*Problem*:
Set the listing down again exactly, please, apart from its pictures.

*Data excerpt*:

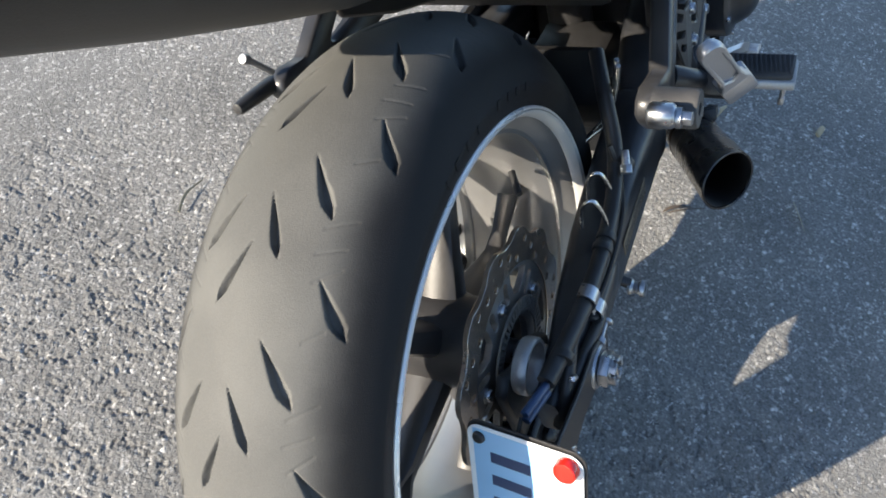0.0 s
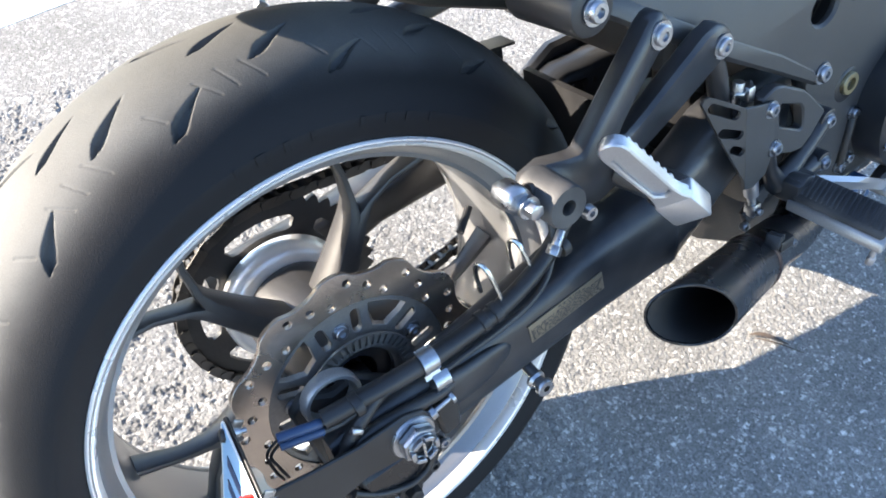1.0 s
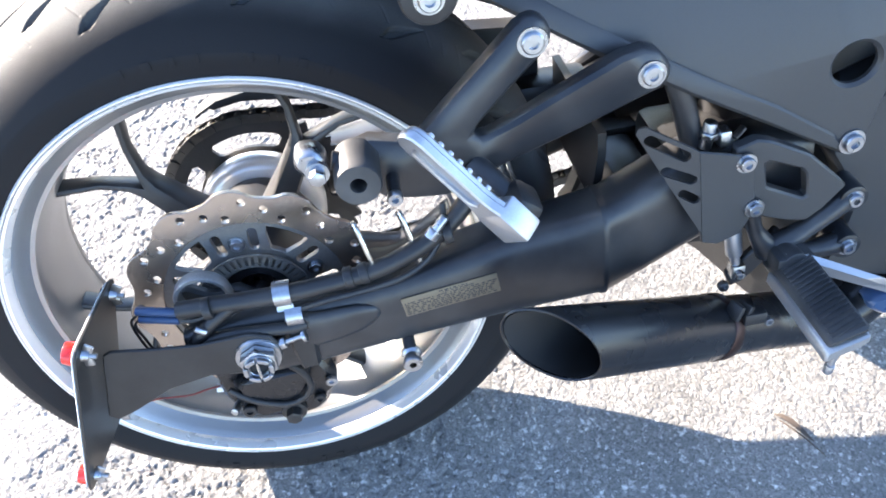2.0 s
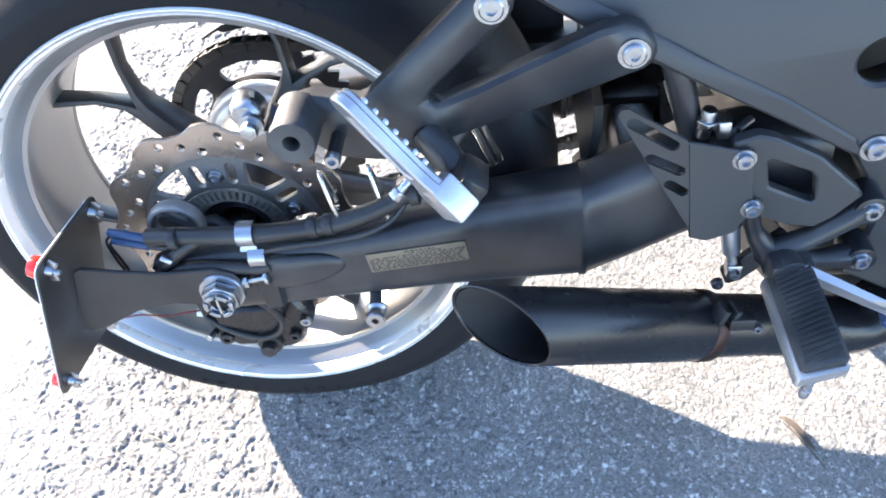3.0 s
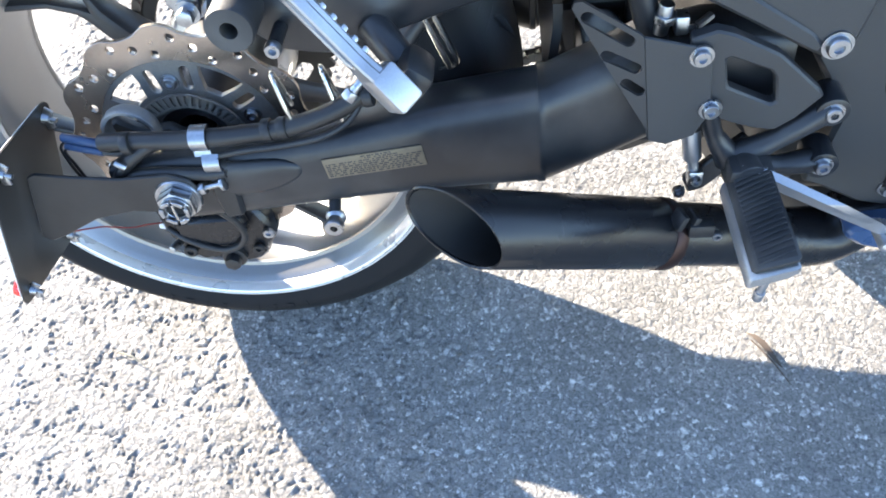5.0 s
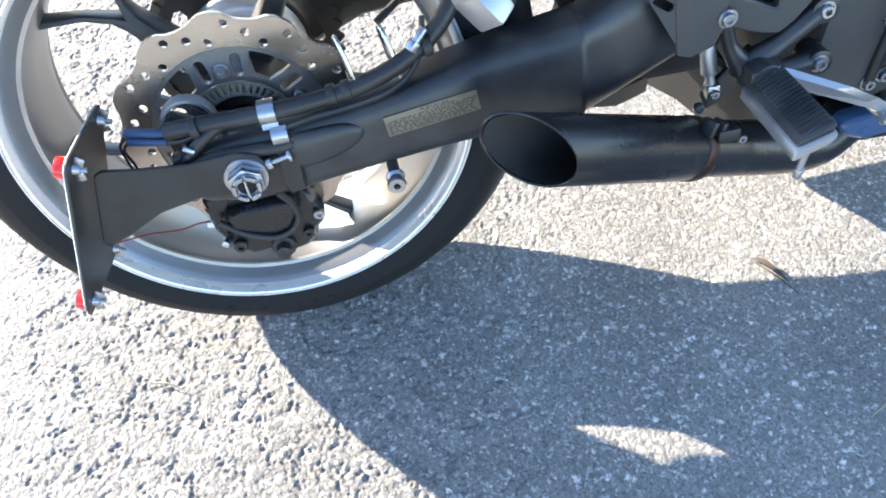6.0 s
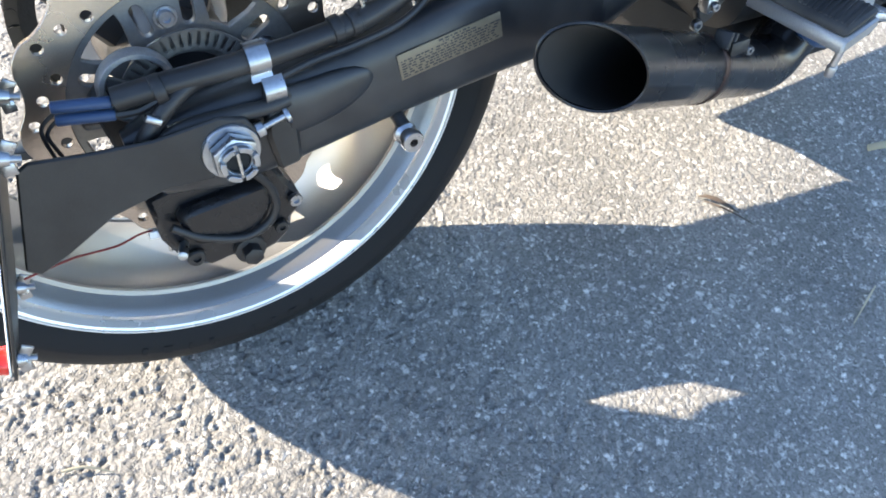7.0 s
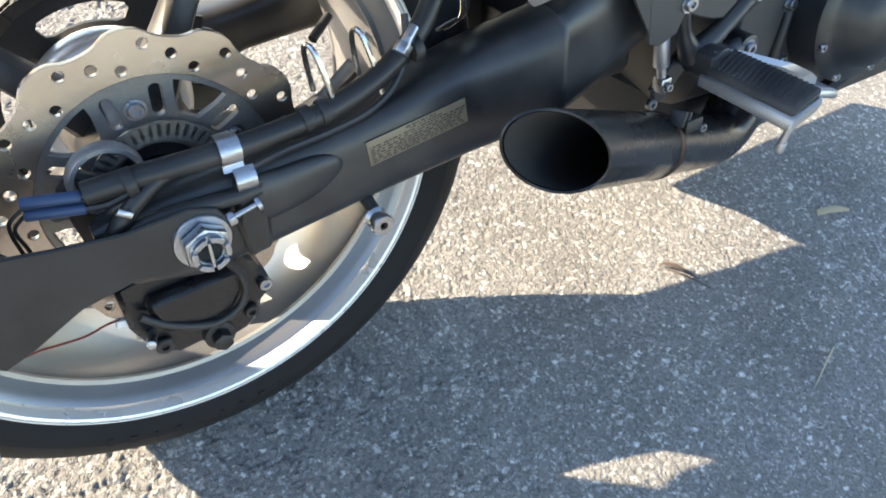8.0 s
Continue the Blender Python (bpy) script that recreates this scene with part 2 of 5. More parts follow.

*Finished task*:
0.0 s
1.0 s
2.0 s
3.0 s
5.0 s
6.0 s
7.0 s
8.0 s
Continue the Blender Python (bpy) script that recreates this scene with part 2 of 5. More parts follow.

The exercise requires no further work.